The incomparable Alex Young: rising above Mckay to score against Spurs 


Sandy Young, Bobby Parker, the Golden age of Dean and Lawton and then after the war Dave Hickson, my own first hero of Goodison Park, the incomparable Alex Young, Fred Pickering, Joe Royle, Bob Latchford. Graeme Sharp, Andy Gray, Gary Lineker, Tony Cottee, Duncan Ferguson in his first spell with us and, of course, our lost genius, Wayne Rooney. These are the men whom we've adored and the men whose glorious ability has enabled successive Everton teams to win so many trophies.

If Liverpool's telegram address was "goalkeeper", then ours should surely have been "centre-forward" . I use that rather old fashioned term rather than the modern term "striker". Roy Vernon and John-Willie Parker were strikers; Vernon, the best finisher I've ever seen at Goodison Park, but they were never centre-forwards.

Our success over the last century has been built around these men.It is our club, not Newcastle, who have had the most great and brilliant number nines. It was such men, who gave us our glory, it was such men who we on the terraces adored. They weren't necessarily our best players (the greatest I've seen in over 50 years of watching Everton were Colin Harvey and Bobby Collins) but it is the great centre-forwards whom we remember and who gave those moments we can never forget. Hickson returning to the field, blood pouring from a head wound, to score the winner in that cup-tie against Man United; Young's soaring header against Spurs; Gray bundling Sherwood into the Wembley goal, and Rooney's strike against Arsenal.

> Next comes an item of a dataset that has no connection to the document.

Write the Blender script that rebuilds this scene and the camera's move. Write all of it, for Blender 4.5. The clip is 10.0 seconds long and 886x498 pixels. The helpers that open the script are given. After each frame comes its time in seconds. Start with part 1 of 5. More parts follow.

When I was a lad, England, who were then selected by a group of FA blazers, swopped between four centre-forwards: Lofthouse, a hard and whole-hearted player; Tommy Taylor, a great header of the ball with speed and an eye for goal; Ronnie Allen, little and skilful; and Roy Bentley who just knew how to score goals. The Everton centre-forwards of my lifetime fall into one of those categories. The Lions: inspirational strong men, Hickson, Gray,Sharp; the great headers: Ferguson and Royle; the artists and speed merchants: Young above all, Cottee, Lineker; and the goal machines: Latchford and Pickering.

None of these players were perfect. I worshipped Alex Young; I can still see him now drifting in from the left wing and somehow beating two or theree men in a slow run which seemed to mesmerise his opponents. But look at Young's record in Derby matches: I don't think he ever scored against Liverpool. He needed Roy Vernon, they were the perfect strike force and in many ways Vernon was the better player. Without Vernon, Young was a shadow and, once Vernon left, Young was only half the player. Yet it was Young we adored; Young who excited the boys and old men on the terraces; Young about whom Gordon Honeycombe wrote a BBC play "The Golden Vision" celebrating Young's almost religious status amongst Evertonians.

In modern-day football, the successful teams have great centre-forwards. Thierry Henry is very similar to Alex Young, and like Young, he's possibly at his best against the Portsmouths of this world. Van Nistelroy is a more mobile version of Latchford. I look at our present team and I wonder: Where's our centre-forward? No-one deserves to succeed more than Marcus Bent. He's fast, whole-hearted and never gives up, but in front of goal, he's like a rabbit trapped in the headlights. Beattie may well get fit and prove us wrong. He needs a run of games to understand the patterns and the passes of his colleagues, he needs to be match-fit. After all he was an England centre-forward, so there must be hope that he could be our new icon, mustn't there? Vaughan has pace and could develop into something special, he needs to be given a chance when he's fit again.

But to be honest I'm not hopeful. Good centre-forwards are the goaldust. They are the ones for whom the G14 clubs spend £25M plus. I believe that we will not return to our rightful position as one of the top English teams until we have (as we have always had in the past) a great centre-forward, an icon for us to adore.